_What you have to do_
Write out each line of the listing as it stands, without the images.

══════════════════════════════

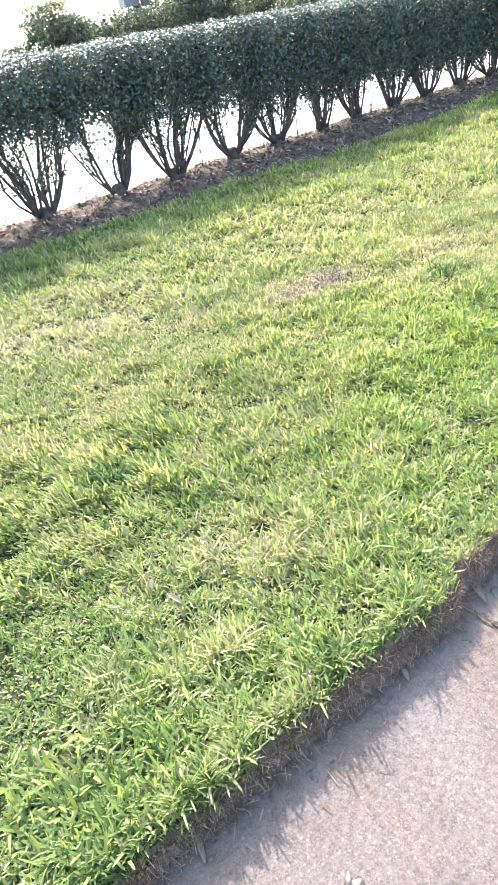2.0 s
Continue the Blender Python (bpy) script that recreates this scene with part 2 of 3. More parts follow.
def blades(rs, x, y, z, length, width, lean_to, tilt, bend):
    """Tapered, curved blades: seven corners each. Returns corners and faces."""
    n = len(x)
    dx, dy = np.cos(lean_to), np.sin(lean_to)
    sx, sy = -dy, dx
    out = np.zeros((n, 7, 3))
    turn = rs.uniform(-0.5, 0.5, n)
    wx, wy, wz = sx * np.cos(turn), sy * np.cos(turn), np.sin(turn) * 0.6
    for k, (s, w) in enumerate(((0.0, 0.8), (0.45, 1.0), (0.88, 0.72), (1.0, 0.0))):
        a = tilt + bend * s * 0.5
        px, py, pz = x + dx * np.sin(a) * length * s, y + dy * np.sin(a) * length * s, z + np.cos(a) * length * s
        if k < 3:
            h = width * w * 0.5
            out[:, 2 * k] = np.stack([px - wx * h, py - wy * h, pz - wz * h], 1)
            out[:, 2 * k + 1] = np.stack([px + wx * h, py + wy * h, pz + wz * h], 1)
        else:
            out[:, 6] = np.stack([px, py, pz], 1)
    base = (np.arange(n) * 7)[:, None]
    quads = np.concatenate([base + [0, 1, 3, 2], base + [2, 3, 5, 4]])
    tris = base + [4, 5, 6]
    return out.reshape(-1, 3), quads.tolist() + tris.tolist()


def leaves(rs, centre, normal, length, width, fold=0.25):
    """Folded lance-shaped leaves round the given middles: six corners, four triangles each."""
    n = len(centre)
    normal = normal / np.linalg.norm(normal, axis=1, keepdims=True)
    along = np.cross(normal, rs.normal(size=(n, 3)))
    along /= np.linalg.norm(along, axis=1, keepdims=True)
    side = np.cross(normal, along)
    L, W = length[:, None], width[:, None]
    up = normal * W * fold
    c = np.zeros((n, 5, 3))
    c[:, 0] = centre - along * L * 0.5
    c[:, 1] = centre + side * W * 0.5 + up - along * L * 0.05
    c[:, 2] = centre + along * L * 0.5 - normal * L * 0.08
    c[:, 3] = centre - side * W * 0.5 + up - along * L * 0.05
    c[:, 4] = centre + normal * L * 0.04
    base = (np.arange(n) * 5)[:, None]
    f = np.concatenate([base + t for t in ([0, 1, 4], [1, 2, 4], [2, 3, 4], [3, 0, 4])])
    return c.reshape(-1, 3), f.tolist()


def tube(bm, points, radii, sides=6, cap=True):
    """A tapered limb along points."""
    rings = []
    for i, (p, r) in enumerate(zip(points, radii)):
        p = Vector(p)
        d = (Vector(points[min(i + 1, len(points) - 1)]) - Vector(points[max(i - 1, 0)])).normalized()
        a = d.cross(Vector((0.3, 1, 0.2))).normalized()
        b = d.cross(a)
        rings.append([bm.verts.new(p + (a * math.cos(2 * math.pi * k / sides) + b * math.sin(2 * math.pi * k / sides)) * r) for k in range(sides)])
    for u, v in zip(rings, rings[1:]):
        for k in range(sides):
            f = bm.faces.new((u[k], u[(k + 1) % sides], v[(k + 1) % sides], v[k]))
            f.smooth = True
    if cap:
        bm.faces.new(rings[0][::-1])
        bm.faces.new(rings[-1])


def box(bm, x0, y0, z0, x1, y1, z1, bevel=0.0):
    made = bmesh.ops.create_cube(bm, size=1.0)["verts"]
    for v in made:
        v.co = Vector((x0 if v.co.x < 0 else x1, y0 if v.co.y < 0 else y1, z0 if v.co.z < 0 else z1))
    if bevel:
        edges = list({e for v in made for e in v.link_edges})
        bmesh.ops.bevel(bm, geom=edges, offset=bevel, segments=2, affect="EDGES", profile=0.6)


# ---- ground, paving and lawn soil ----
def strip(name, xs, ys, height, material, label, category):
    """A sheet over a grid of the plan with a height for each place."""
    gx, gy = np.meshgrid(xs, ys)
    v = np.stack([gx, gy, height(gx, gy)], 2).reshape(-1, 3)
    nx, ny = len(xs), len(ys)
    f = [(j * nx + i, j * nx + i + 1, (j + 1) * nx + i + 1, (j + 1) * nx + i) for j in range(ny - 1) for i in range(nx - 1)]
    return tagged(mesh_ob(name, v, f, material), label, category, kind="structure")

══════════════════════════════

_Solution to this problem_
2.0 s
Continue the Blender Python (bpy) script that recreates this scene with part 2 of 3. More parts follow.
def blades(rs, x, y, z, length, width, lean_to, tilt, bend):
    """Tapered, curved blades: seven corners each. Returns corners and faces."""
    n = len(x)
    dx, dy = np.cos(lean_to), np.sin(lean_to)
    sx, sy = -dy, dx
    out = np.zeros((n, 7, 3))
    turn = rs.uniform(-0.5, 0.5, n)
    wx, wy, wz = sx * np.cos(turn), sy * np.cos(turn), np.sin(turn) * 0.6
    for k, (s, w) in enumerate(((0.0, 0.8), (0.45, 1.0), (0.88, 0.72), (1.0, 0.0))):
        a = tilt + bend * s * 0.5
        px, py, pz = x + dx * np.sin(a) * length * s, y + dy * np.sin(a) * length * s, z + np.cos(a) * length * s
        if k < 3:
            h = width * w * 0.5
            out[:, 2 * k] = np.stack([px - wx * h, py - wy * h, pz - wz * h], 1)
            out[:, 2 * k + 1] = np.stack([px + wx * h, py + wy * h, pz + wz * h], 1)
        else:
            out[:, 6] = np.stack([px, py, pz], 1)
    base = (np.arange(n) * 7)[:, None]
    quads = np.concatenate([base + [0, 1, 3, 2], base + [2, 3, 5, 4]])
    tris = base + [4, 5, 6]
    return out.reshape(-1, 3), quads.tolist() + tris.tolist()


def leaves(rs, centre, normal, length, width, fold=0.25):
    """Folded lance-shaped leaves round the given middles: six corners, four triangles each."""
    n = len(centre)
    normal = normal / np.linalg.norm(normal, axis=1, keepdims=True)
    along = np.cross(normal, rs.normal(size=(n, 3)))
    along /= np.linalg.norm(along, axis=1, keepdims=True)
    side = np.cross(normal, along)
    L, W = length[:, None], width[:, None]
    up = normal * W * fold
    c = np.zeros((n, 5, 3))
    c[:, 0] = centre - along * L * 0.5
    c[:, 1] = centre + side * W * 0.5 + up - along * L * 0.05
    c[:, 2] = centre + along * L * 0.5 - normal * L * 0.08
    c[:, 3] = centre - side * W * 0.5 + up - along * L * 0.05
    c[:, 4] = centre + normal * L * 0.04
    base = (np.arange(n) * 5)[:, None]
    f = np.concatenate([base + t for t in ([0, 1, 4], [1, 2, 4], [2, 3, 4], [3, 0, 4])])
    return c.reshape(-1, 3), f.tolist()


def tube(bm, points, radii, sides=6, cap=True):
    """A tapered limb along points."""
    rings = []
    for i, (p, r) in enumerate(zip(points, radii)):
        p = Vector(p)
        d = (Vector(points[min(i + 1, len(points) - 1)]) - Vector(points[max(i - 1, 0)])).normalized()
        a = d.cross(Vector((0.3, 1, 0.2))).normalized()
        b = d.cross(a)
        rings.append([bm.verts.new(p + (a * math.cos(2 * math.pi * k / sides) + b * math.sin(2 * math.pi * k / sides)) * r) for k in range(sides)])
    for u, v in zip(rings, rings[1:]):
        for k in range(sides):
            f = bm.faces.new((u[k], u[(k + 1) % sides], v[(k + 1) % sides], v[k]))
            f.smooth = True
    if cap:
        bm.faces.new(rings[0][::-1])
        bm.faces.new(rings[-1])


def box(bm, x0, y0, z0, x1, y1, z1, bevel=0.0):
    made = bmesh.ops.create_cube(bm, size=1.0)["verts"]
    for v in made:
        v.co = Vector((x0 if v.co.x < 0 else x1, y0 if v.co.y < 0 else y1, z0 if v.co.z < 0 else z1))
    if bevel:
        edges = list({e for v in made for e in v.link_edges})
        bmesh.ops.bevel(bm, geom=edges, offset=bevel, segments=2, affect="EDGES", profile=0.6)


# ---- ground, paving and lawn soil ----
def strip(name, xs, ys, height, material, label, category):
    """A sheet over a grid of the plan with a height for each place."""
    gx, gy = np.meshgrid(xs, ys)
    v = np.stack([gx, gy, height(gx, gy)], 2).reshape(-1, 3)
    nx, ny = len(xs), len(ys)
    f = [(j * nx + i, j * nx + i + 1, (j + 1) * nx + i + 1, (j + 1) * nx + i) for j in range(ny - 1) for i in range(nx - 1)]
    return tagged(mesh_ob(name, v, f, material), label, category, kind="structure")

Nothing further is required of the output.